### What is required
Spot each line that carries the word "keys"; copy those lines.

### Data shown

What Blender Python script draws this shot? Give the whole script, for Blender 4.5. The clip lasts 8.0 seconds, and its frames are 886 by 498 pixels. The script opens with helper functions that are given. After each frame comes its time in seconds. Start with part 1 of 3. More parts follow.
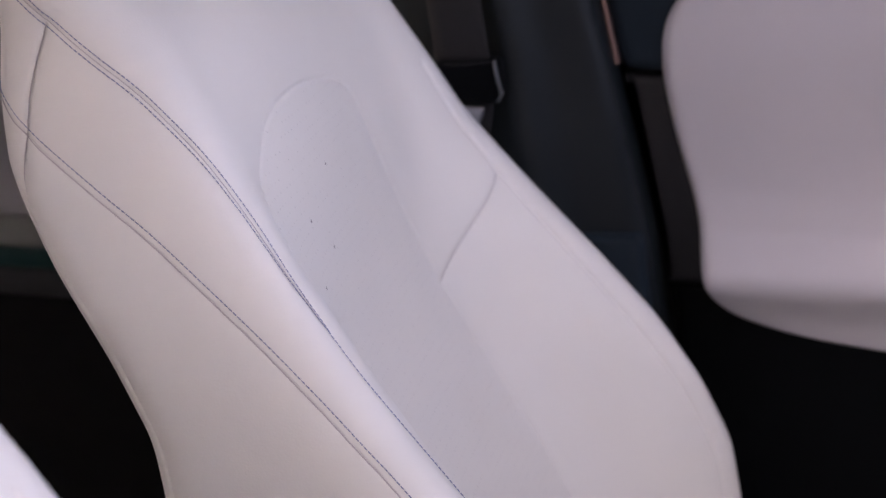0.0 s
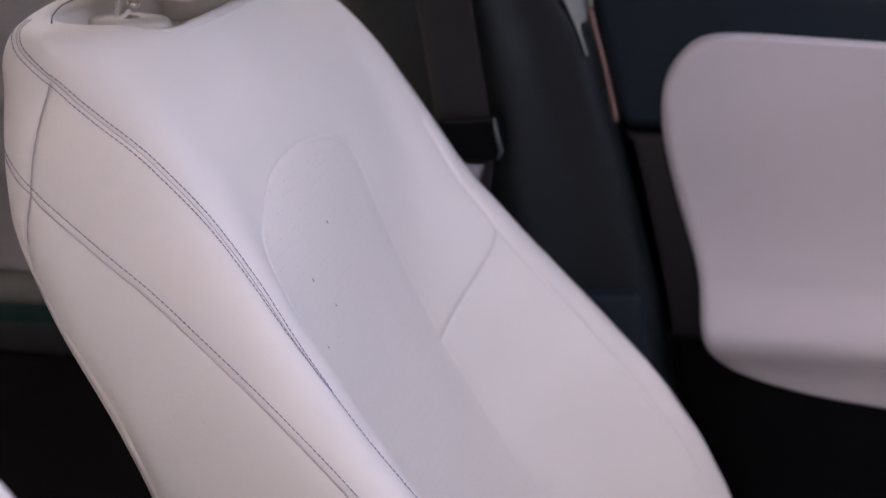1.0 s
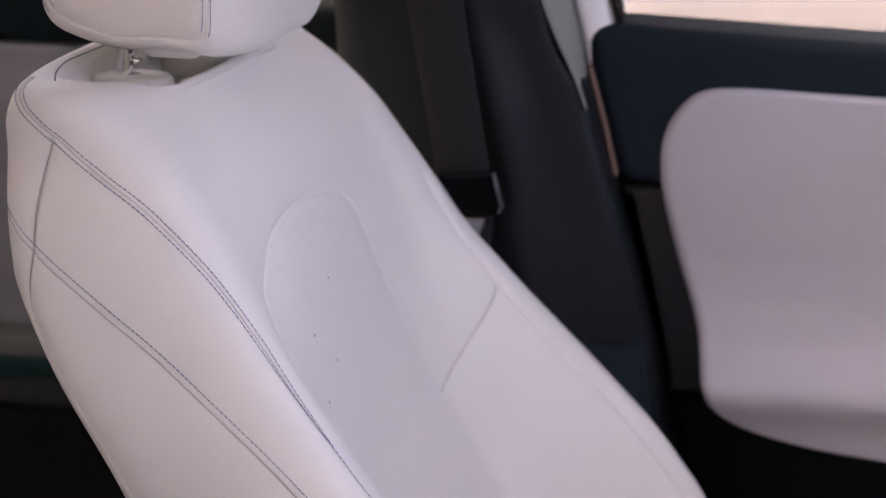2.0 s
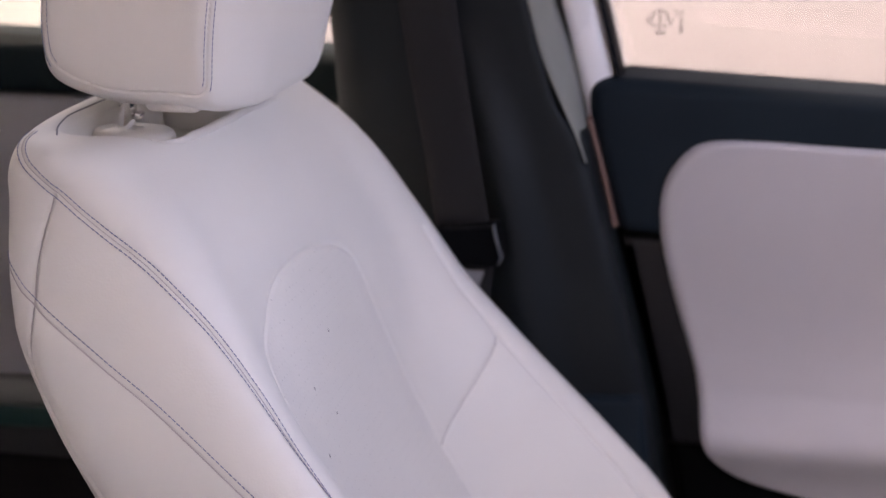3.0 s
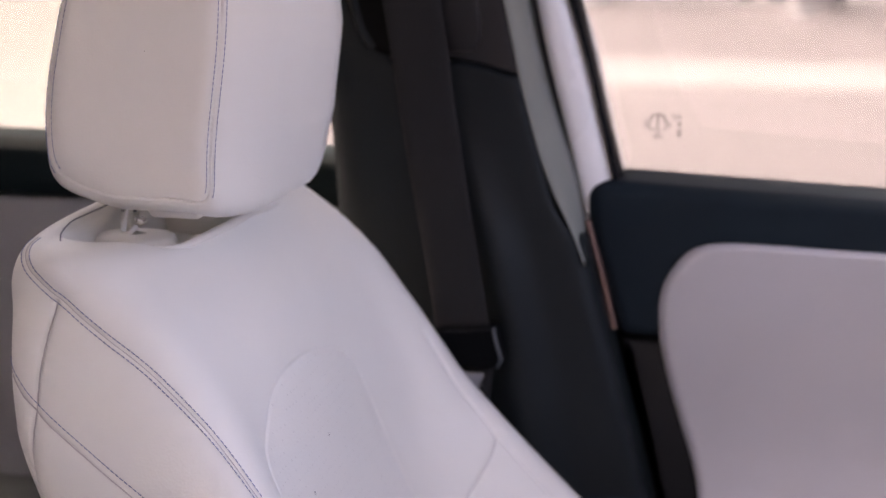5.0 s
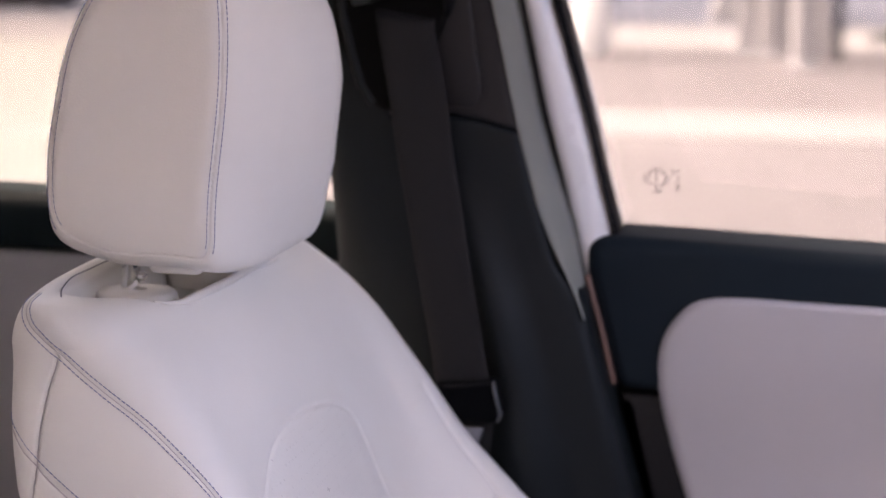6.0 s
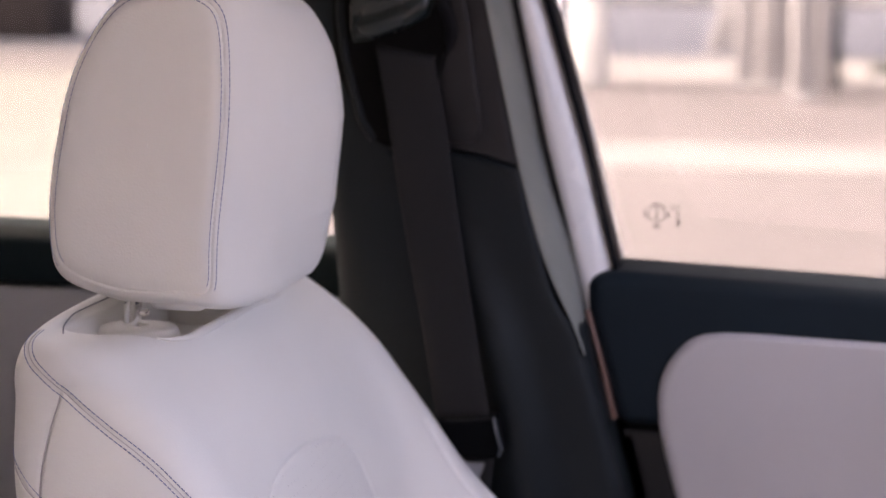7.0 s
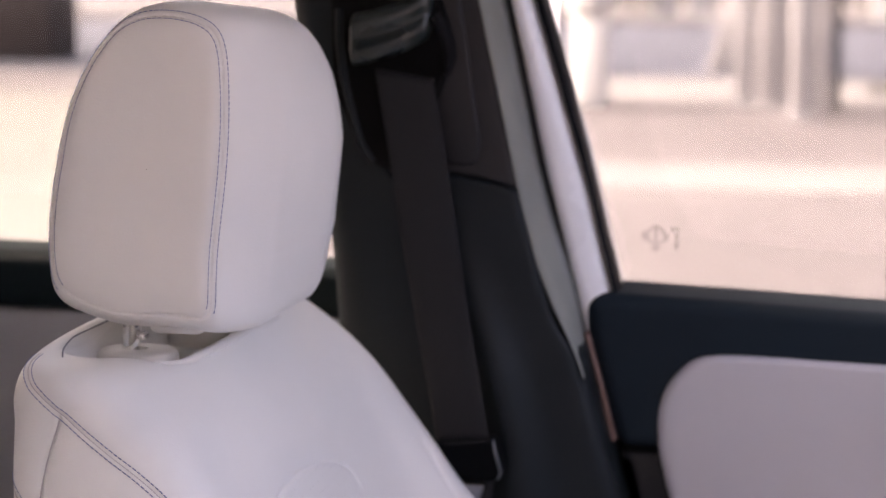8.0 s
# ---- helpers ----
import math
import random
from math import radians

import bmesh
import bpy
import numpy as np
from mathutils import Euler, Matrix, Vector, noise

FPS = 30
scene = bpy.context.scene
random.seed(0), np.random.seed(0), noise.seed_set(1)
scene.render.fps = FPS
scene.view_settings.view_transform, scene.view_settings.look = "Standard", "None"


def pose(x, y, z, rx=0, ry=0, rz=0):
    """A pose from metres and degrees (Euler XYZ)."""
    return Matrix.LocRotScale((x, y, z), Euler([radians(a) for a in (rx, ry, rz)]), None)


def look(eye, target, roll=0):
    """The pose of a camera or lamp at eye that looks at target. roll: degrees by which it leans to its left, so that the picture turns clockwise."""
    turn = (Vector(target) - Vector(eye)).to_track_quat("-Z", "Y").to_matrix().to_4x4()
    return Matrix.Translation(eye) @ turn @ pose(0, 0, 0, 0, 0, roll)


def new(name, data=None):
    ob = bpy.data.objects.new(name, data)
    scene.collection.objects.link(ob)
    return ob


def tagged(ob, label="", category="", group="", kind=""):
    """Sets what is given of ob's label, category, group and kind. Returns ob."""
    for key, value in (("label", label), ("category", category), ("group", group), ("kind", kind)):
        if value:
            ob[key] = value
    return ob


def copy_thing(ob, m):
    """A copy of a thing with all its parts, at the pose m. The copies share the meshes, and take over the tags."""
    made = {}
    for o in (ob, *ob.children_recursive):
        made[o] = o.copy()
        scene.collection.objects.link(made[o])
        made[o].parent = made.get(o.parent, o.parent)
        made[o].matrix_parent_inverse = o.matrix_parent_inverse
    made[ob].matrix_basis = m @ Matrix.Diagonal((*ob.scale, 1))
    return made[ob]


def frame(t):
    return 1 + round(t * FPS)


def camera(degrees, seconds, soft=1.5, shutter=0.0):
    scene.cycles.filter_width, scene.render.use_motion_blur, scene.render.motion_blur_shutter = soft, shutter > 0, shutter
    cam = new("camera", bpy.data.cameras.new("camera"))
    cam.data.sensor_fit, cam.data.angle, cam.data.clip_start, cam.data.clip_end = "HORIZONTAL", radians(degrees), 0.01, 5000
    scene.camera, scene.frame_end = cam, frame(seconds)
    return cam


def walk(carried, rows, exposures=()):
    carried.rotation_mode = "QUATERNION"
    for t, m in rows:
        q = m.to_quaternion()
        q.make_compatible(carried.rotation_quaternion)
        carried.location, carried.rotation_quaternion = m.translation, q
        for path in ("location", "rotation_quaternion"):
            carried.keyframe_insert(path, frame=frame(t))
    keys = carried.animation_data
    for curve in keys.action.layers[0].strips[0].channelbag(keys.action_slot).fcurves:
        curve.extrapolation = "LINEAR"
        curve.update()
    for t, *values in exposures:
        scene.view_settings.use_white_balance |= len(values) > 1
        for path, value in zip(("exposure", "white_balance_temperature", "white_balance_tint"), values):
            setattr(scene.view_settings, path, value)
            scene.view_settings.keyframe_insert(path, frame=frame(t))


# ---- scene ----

### The result
    keys = carried.animation_data
    for curve in keys.action.layers[0].strips[0].channelbag(keys.action_slot).fcurves:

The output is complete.